Though sometimes sung by a counter-tenor nowadays, the role of Medoro was written for a female alto and was here sung by the wonderfully dark voiced mezzo-soprano Sasha Cooke. Cooke sings a lot of Mahler, but has the sort of straight-toned, richly dark voice which makes her ideal for a range of Handel's men/women (you feel she would be great as Rosmira in Partenope who spends much of the opera dressed as a man). Despite singing so much later romantic music, Cooke showed a fine degree of focus and control in this Baroque repertoire. The role of Medoro is relatively passive and the character never gets a really heroic aria, but instead Cooke impressed with the beauty of her tone and the immense character she invested in her music. Her Act Three aria, Verdi allori, where Handel anticipates Ruggiero's Verdi Prati in Alcina, was a notably beautiful moment.

The way Handel pushes the envelope with the music for the character of Orlando makes the part very attractive to modern day singers. Orlando does get to sing a grandly heroic aria in Act One and here Iestyn Davies showed his familiar combination of technical brilliance and bravura in the fast, even passagework and the overall sense of drama with the technical being subservient to the dramatic moment.
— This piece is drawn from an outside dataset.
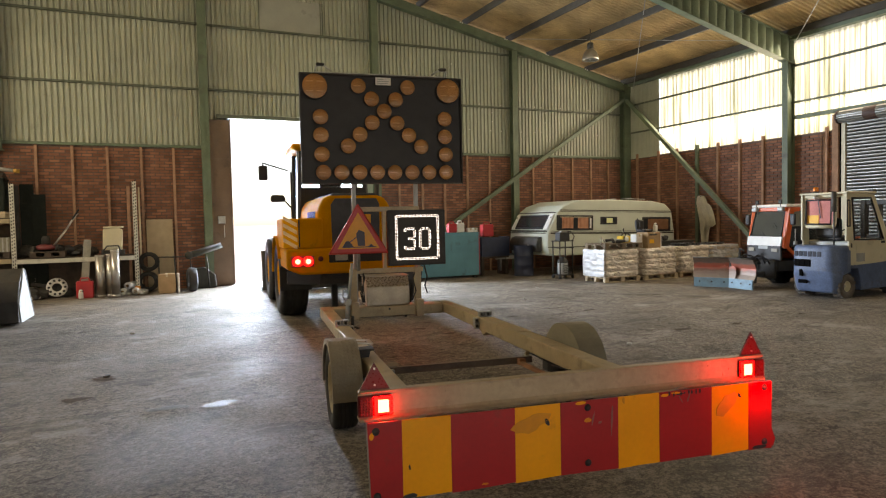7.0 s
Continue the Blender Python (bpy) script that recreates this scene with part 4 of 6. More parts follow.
# -- older yellow loader with pale dusty tyres and a bucket --
M_PALEPLATE = mat("pale_grey_plate", (0.47, 0.5, 0.5), 0.55, var=0.1, dirt=0.15, dirt_color=(0.25, 0.25, 0.24))
M_CAST = mat("worn_white_cast", (0.55, 0.54, 0.5), 0.5, var=0.15, dirt=0.15)
M_PANELYEL = mat("panel_yellow", (0.5, 0.27, 0.004), 0.45, var=0.08, bump=0.03, dirt=0.05, spec=0.2)
M_RIMGREY = mat("dull_silver_rim", (0.1, 0.098, 0.093), 0.38, 0.6, var=0.25, dirt=0.3)
M_PALETYRE = mat("dusty_grey_tyre", (0.36, 0.37, 0.36), 0.85, var=0.2, scale=6, bump=0.3, dirt=0.2, dirt_color=(0.14, 0.13, 0.12))


def bucket_loader():
    t = thing("bucket_loader", "old yellow articulated loader with dusty grey tyres and dark bucket", "wheel loader", -3.297, 11.897, 0, -1)
    for yy in (0.0, 2.3):
        for s in (-1, 1):
            wheel(t, s * (0.63 if yy else 0.55), yy, 0.56, 0.55, 0.42, 0.3, s, M_PALETYRE, M_RIMGREY, lugs=38, hub_mat=M_CAST, turn=-7 if yy else 3, shaded_tread=M_RUBBER)
    # guards: arched plates with a pale rolled edge
    for s in (-1, 1):
        xa, xb = sorted((s * 0.38, s * 0.86))
        bm = B()
        prism(bm, [(0.55, 0.82), (0.62, 0.8), (0.45, 1.2), (0.3, 1.25), (-0.55, 1.27), (-0.62, 1.2), (-0.55, 1.2), (0.27, 1.2), (0.38, 1.14)], "x", xa, xb, 0.008)
        part("rear_guard", bm, M_LOADER, t)
        bm = B()
        prism(bm, [(1.35, 0.82), (1.42, 0.79), (1.62, 1.2), (1.74, 1.26), (2.3, 1.26), (2.3, 1.3), (1.7, 1.31), (1.55, 1.25)], "x", xa, xb, 0.008)
        part("front_guard", bm, M_LOADER, t)
        part("guard_edge", pipe(B(), [(s * 0.86, 1.42, 0.8), (s * 0.86, 1.62, 1.22), (s * 0.86, 1.73, 1.29), (s * 0.86, 2.3, 1.285)], 0.014, 8), M_WHITE, t, "pale worn guard edge")
        part("guard_edge", pipe(B(), [(s * 0.86, 0.6, 0.81), (s * 0.86, 0.42, 1.21), (s * 0.86, 0.28, 1.26), (s * 0.86, -0.5, 1.265)], 0.014, 8), M_LOADER, t)
        xo = s * 0.845
        part("side_plate", prism(B(), [(0.62, 0.8), (0.72, 0.75), (1.3, 0.74), (1.41, 0.79), (1.6, 1.2), (1.72, 1.29), (0.3, 1.27), (0.45, 1.19)], "x", xo - 0.012, xo + 0.012, 0.005), M_LOADER, t)
        part("deck", span(B(), *sorted((s * 0.4, s * 0.84)), 0.42, 1.6, 1.2, 1.24, 0.005), M_DARK, t, "dark deck plate")
    part("front_body", prism(B(), [(0.75, 0.5), (2.3, 0.5), (2.3, 1.1), (1.7, 1.3), (0.75, 1.35)], "x", -0.42, 0.42, 0.03), M_LOADER, t)
    part("rear_body", prism(B(), [(-1.3, 0.6), (0.55, 0.5), (0.55, 1.3), (0.3, 1.5), (-1.2, 1.5)], "x", -0.5, 0.5, 0.04), M_LOADER, t)
    part("axle", rod(B(), (-0.55, 0, 0.56), (0.55, 0, 0.56), 0.1), M_DARK, t)
    part("axle", rod(B(), (-0.55, 2.3, 0.56), (0.55, 2.3, 0.56), 0.1), M_DARK, t)
    # white lift frame, arms and cylinders
    for x in (-0.36, 0.36):
        bm = prism(B(), [(1.0, 1.25), (1.8, 1.25), (1.76, 1.58), (1.6, 1.9), (1.5, 1.95), (1.4, 1.88), (1.3, 1.7), (1.08, 1.58)], "x", x - 0.06, x + 0.06, 0.012)
        lf = part("lift_frame", bm, M_CAST, t, "white painted cast lift frame")
    for x in (-0.43, 0.43):
        for p in ((1.5, 1.87), (1.36, 1.48), (1.44, 1.7)):
            part("pin", rod(B(), (x - 0.03, *p), (x + 0.03, *p), 0.04), M_DARK, lf, "dark pivot pin")
    bm = B()
    for x in (-0.34, 0.34):
        prism(bm, [(1.5, 1.5), (1.75, 1.6), (2.2, 1.36), (2.8, 0.78), (3.2, 0.35), (3.05, 0.25), (2.55, 0.62), (2.0, 1.12), (1.55, 1.3)], "x", x - 0.05, x + 0.05, 0.01)
    part("lift_arm", bm, M_CAST, t, "white lift arm")
    bm = B()
    rod(bm, (0, 1.5, 1.6), (0, 2.2, 1.5), 0.06)
    rod(bm, (0, 2.2, 1.5), (0, 2.8, 1.05), 0.035)
    part("tilt_cylinder", bm, M_DARK, t)
    part("cross_tube", rod(B(), (-0.4, 1.1, 1.5), (0.52, 1.1, 1.5), 0.075), M_LOADER, t)
    part("front_cowl", prism(B(), [(0.1, 1.25), (1.35, 1.25), (1.3, 1.5), (1.0, 1.62), (0.1, 1.72)], "x", -0.3, 0.3, 0.03), M_LOADER, t)
    for x in (0.5, -0.5):
        hl = part("headlamp", pipe(B(), [(x, 1.6, 1.4), (x + 0.1 * (1 if x > 0 else -1), 1.72, 1.6)], 0.02, 8), M_BLACK, t)
        part("lamp_housing", box(B(), (x + 0.14 * (1 if x > 0 else -1), 1.82, 1.63), (0.17, 0.16, 0.13), 0.02), M_BLACK, hl, "black square lamp housing")
        part("lens", box(B(), (x + 0.14 * (1 if x > 0 else -1), 1.905, 1.63), (0.14, 0.012, 0.1), 0.004), M_WHITE, hl)
    # cab: front posts, screen, roof
    bm = B()
    for x in (-0.48, 0.48):
        bar(bm, (x, 0.05, 1.5), (x * 0.95, -0.1, 3.0), 0.05, 0.05, 0.01)
        bar(bm, (x, -1.0, 1.5), (x * 0.95, -1.0, 3.0), 0.05, 0.05, 0.01)
    span(bm, -0.5, 0.5, -1.05, 0.1, 1.4, 1.72, 0.02)
    cab = part("cab", bm, M_LOADER, t, "yellow cab frame")
    part("cab_roof", span(B(), -0.56, 0.56, -1.1, 0.05, 3.0, 3.1, 0.04, 2), M_LOADER, cab)
    part("windscreen", prism(B(), [(0.04, 1.72), (0.05, 1.72), (-0.09, 3.0), (-0.1, 3.0)], "x", -0.45, 0.45), M_GLASS, cab, "clear windscreen")
    bm = pipe(B(), [(0.46, 0.2, 2.72), (0.56, 0.5, 2.72), (0.7, 0.74, 2.71), (0.72, 0.77, 2.62)], 0.014, 8)
    part("mirror_arm", bm, M_BLACK, t)
    mirror = part("mirror", span(B(), 0.64, 0.77, 0.72, 0.8, 2.36, 2.64, 0.035, 3), M_BLACK, t, "black side mirror with pale edge")
    part("mirror_edge", pipe(B(), [(0.765, 0.76, 2.6), (0.778, 0.76, 2.5), (0.77, 0.76, 2.4)], 0.01, 6), M_WHITE, mirror, "pale line along the mirror's edge")
    part("side_panel", span(B(), 0.49, 0.515, -0.9, 0.2, 1.28, 1.62, 0.02, 2), M_PANELYEL, cab, "bright yellow side panel")
    part("panel_catch", span(B(), 0.513, 0.522, 0.1, 0.13, 1.38, 1.5, 0.004), M_BLACK, cab, "black catch")
    for x in (-0.48, 0.48):
        part("post_trim", bar(B(), (x * 1.05, 0.14, 1.55), (x * 1.0, -0.02, 2.7), 0.018, 0.018, 0.004), M_WHITE, cab, "white strip along the post")
    cab.location.y = 0.3
    # bucket
    bm = B()
    out = [(2.76, 0.05), (4.16, 0.0), (4.16, 0.035), (2.96, 0.1), (2.81, 0.4), (3.01, 0.68), (3.33, 0.9), (3.31, 0.93), (2.96, 0.72), (2.74, 0.4)]
    prism(bm, out, "x", -1.2, 1.22)
    bk = part("bucket", bm, M_DARK, t, "dark worn steel bucket")
    for x in (-1.22, 1.23):
        part("side_plate", prism(B(), [(2.88, 0.03), (4.17, 0.0), (4.11, 0.1), (3.41, 0.85), (3.33, 0.93), (3.2, 0.84), (3.12, 0.7), (2.86, 0.5), (2.75, 0.36), (2.82, 0.18)], "x", x - 0.012, x + 0.012, 0.004), M_PALEPLATE, bk, "pale grey painted bucket side plate")
        part("cutting_edge", prism(B(), [(3.35, 0.88), (4.11, 0.06), (4.17, 0.06), (3.39, 0.92)], "x", x - 0.016, x + 0.018), M_DARK, bk)
    return t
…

But from then on it is a downward spiral, as Orlando's madness gradually takes hold. This is trickier in concert performance but the fact that this was very much more than a stand and sing performance helped and we came to appreciate Orlando's increasing madness. The mad scene which closes Act Two is not bravura display in the early 19th century sense, instead Handel shows Orlando's madness by the way that he breaks the musical convention and sensibilities of the day and Davies brought this out with a very musical but intensely personal performance. The highlight, for me, though was the Act Three aria in which Orlando is lulled to sleep to the accompaniment of two violas (in fact a type of viola d'amore with sympathetic strings) and pizzicato strings. Pure magic.

This was a concert performance, singers in the main sang from scores. But no-one was score-bound and it was noticeable how many seemed to barely look at their scores. The result was a demi-semi staging in which characters reacted to each other, and some scenes had a real sense of dramatic interaction. Clearly someone had thought about the whole presentation, and it was this which provided the framework for Iestyn Davies fine performance.

This was a beautifully sung and finely conceived performance with some really magical moments. Perhaps the singers were sometimes a little too in love with the sheer beauty of the music, with the tone a little too laid back at times. It is possible for performances of Orlando investigate the intense darkness of passion as well as its pastoral beauty (see my review of Welsh National Opera's recent staging), but perhaps this really needs the strong hand of a director.

Throughout Harry Bicket and the English Concert gave us a fine account of the score. Bicket's encouragement of quite a strong bass line in the music worked wonders for the sound, and there were some lovely solo moments from oboes and flutes as well as the two violas. Overall this was a profoundly beautiful performance with some really magical singing from a wonderfully balanced cast. It would be nice to think that this might be recorded too, but in the rather variable world of modern commercial recording I would not hold my breath.